More and more American and European schools are pulling out of the Chinese MBA market. According to a report by the U.S. magazine Business Week, the reasons are red tape and the local partners, as well as many fewer students than expected.
"I think we did anticipate some problems, but not as severe as the ones that emerged," said Steve Haberman, Deputy Dean of the Cass Business School in London. The school, which had offered an MBA program since 2004 with the Shanghai University of Finance and Economics ended operations in China in February. The halt was attributed to the lengthy government approval process required for each new class of students. In addition, the school was frustrated by the effort it took to bring home the money they were making. In China, all foreign schools have to collaborate with a Chinese university and contend with the local education authority and the Education Ministry, which exercise tight control over joint ventures.

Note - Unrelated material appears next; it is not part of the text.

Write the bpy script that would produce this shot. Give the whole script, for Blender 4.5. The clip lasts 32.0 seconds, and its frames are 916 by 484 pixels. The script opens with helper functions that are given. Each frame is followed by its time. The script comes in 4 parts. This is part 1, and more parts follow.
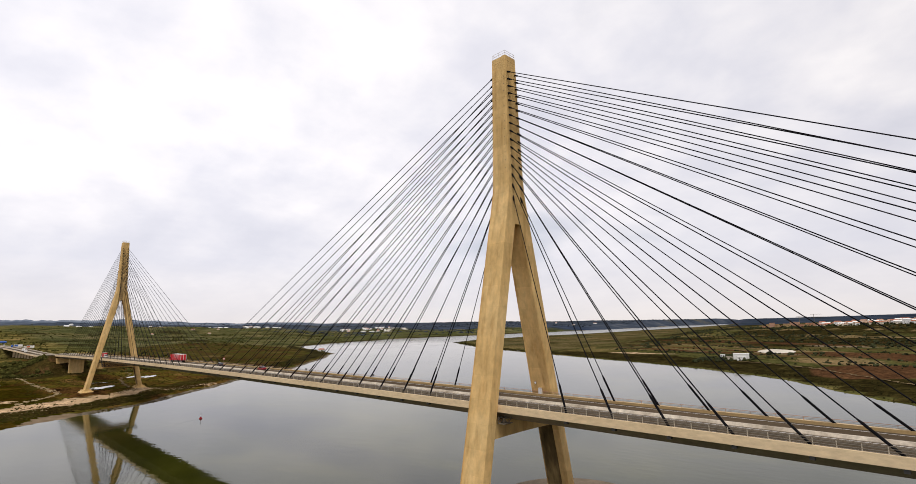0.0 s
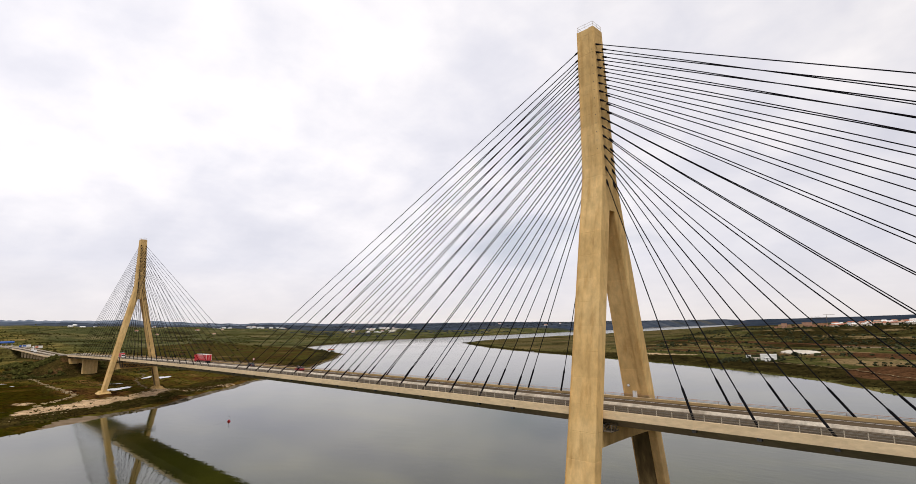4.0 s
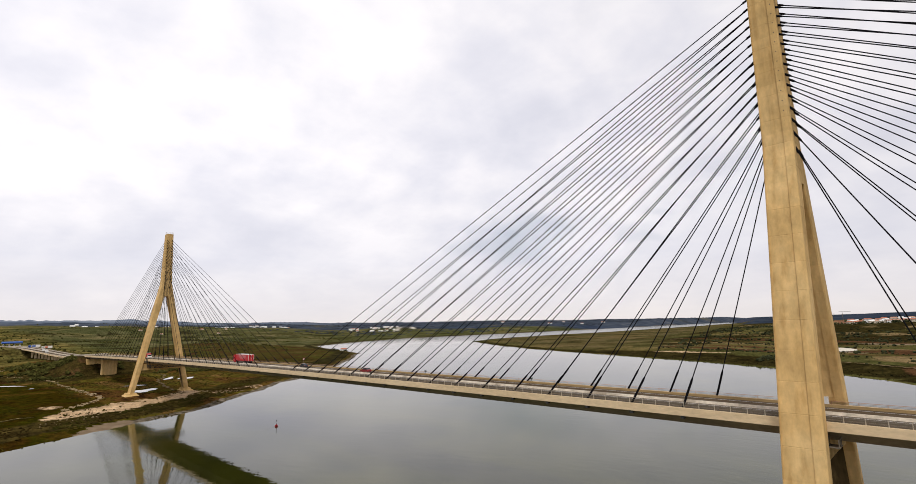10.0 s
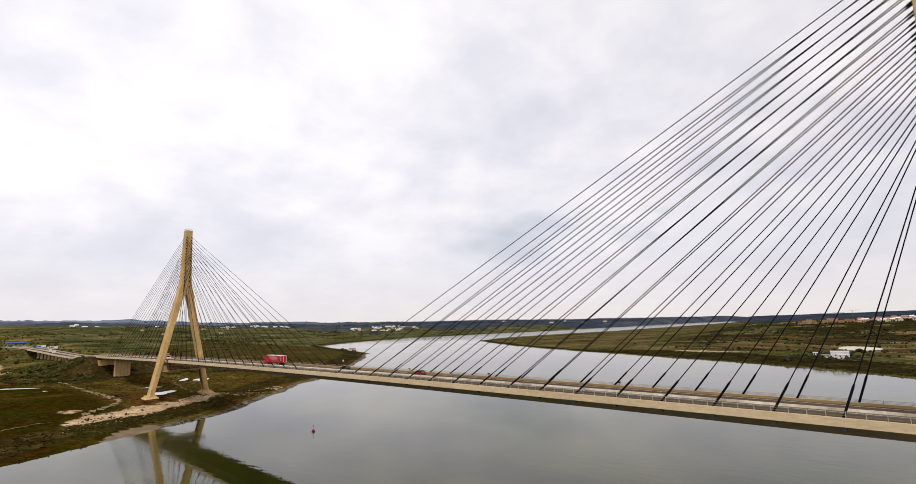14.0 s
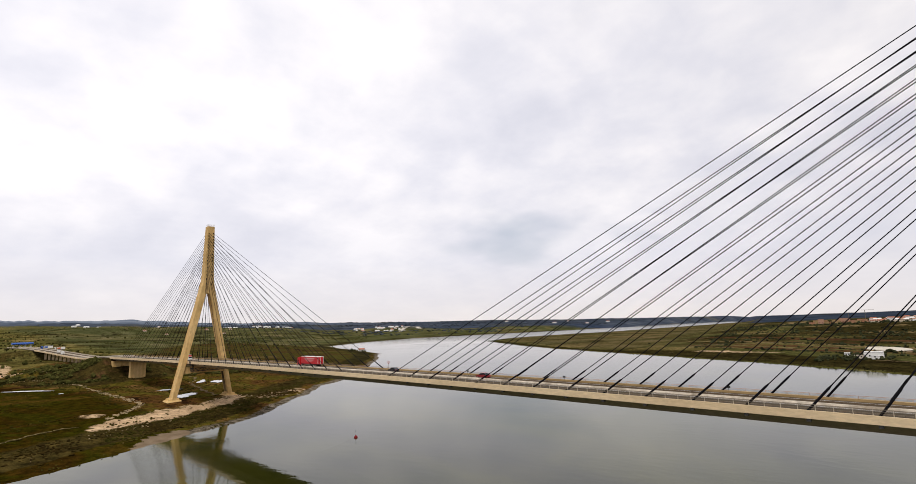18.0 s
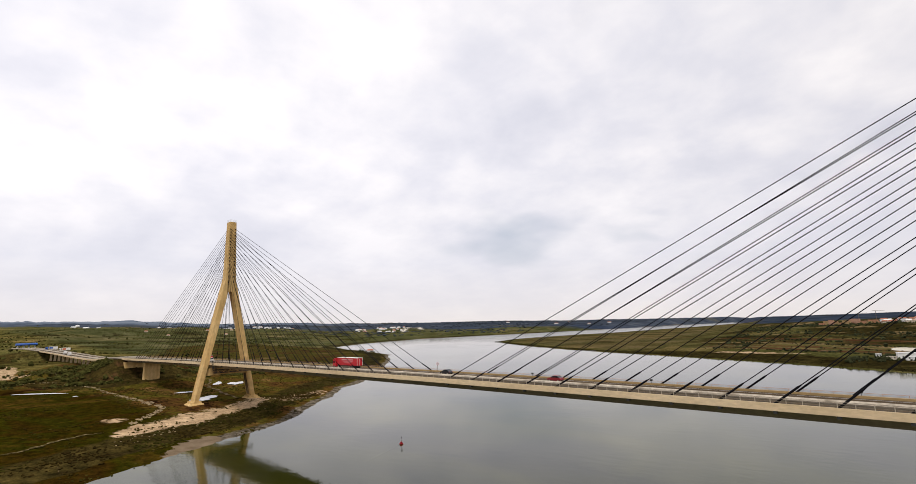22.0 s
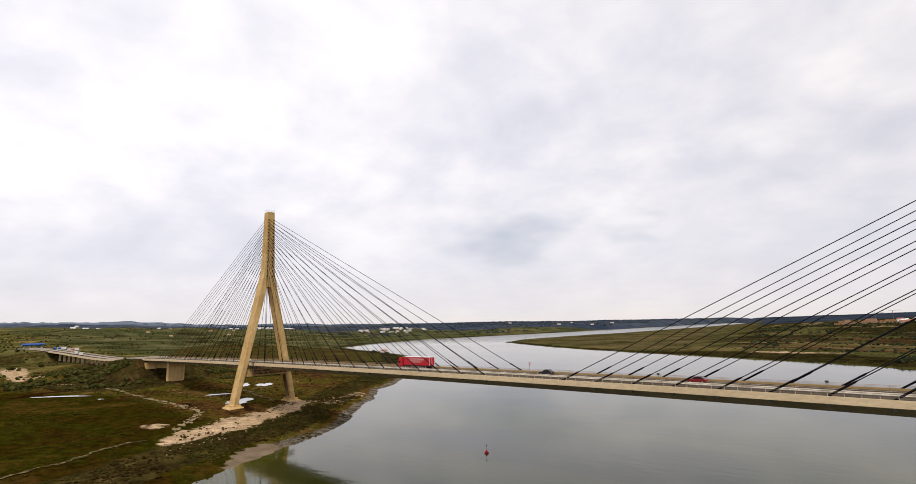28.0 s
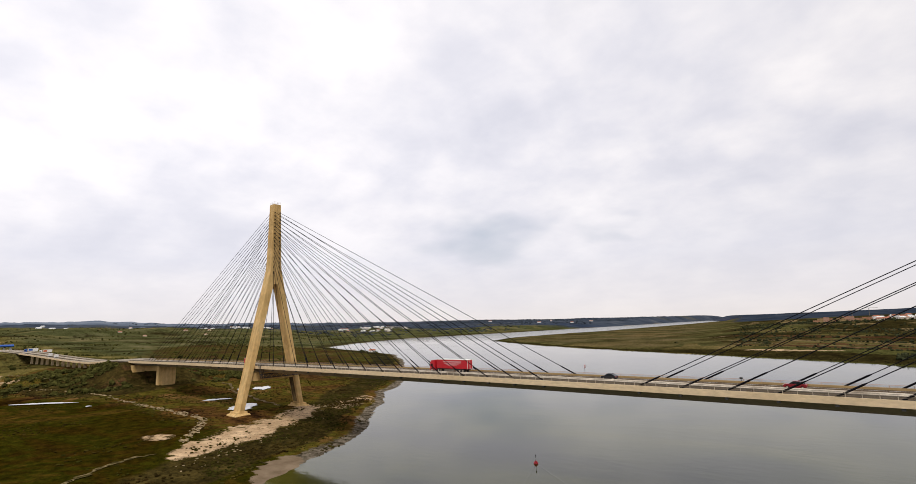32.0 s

But the biggest problem is that relatively few Chinese have the requisite language skills to handle an all-English curriculum. “It’s a really small market," says Patrick Moreton, Managing Director of the program offered by Fudan University and the Olin School of Business of Washington University in St. Louis. The five top programs in Shanghai together have only 230 students enrolled.

Several schools have therefore scaled back their programs or ended their partnerships with Chinese universities. The University of Maryland's Robert H. Smith School of Business has suspended its five-year-old Beijing operations. Even the State University of New York (SUNY) in Buffalo, which worked with Renmin University of China to launch the country's first executive MBA program in 1998, had enrollment troubles and ended the joint venture in 2004.

Another challenge has also arisen recently for the foreign schools: a growing number of sophisticated programs taught in Mandarin and Cantonese. Thirty Chinese universities are now authorized by Beijing to provide Executive MBA programs. And they are not necessarily worse.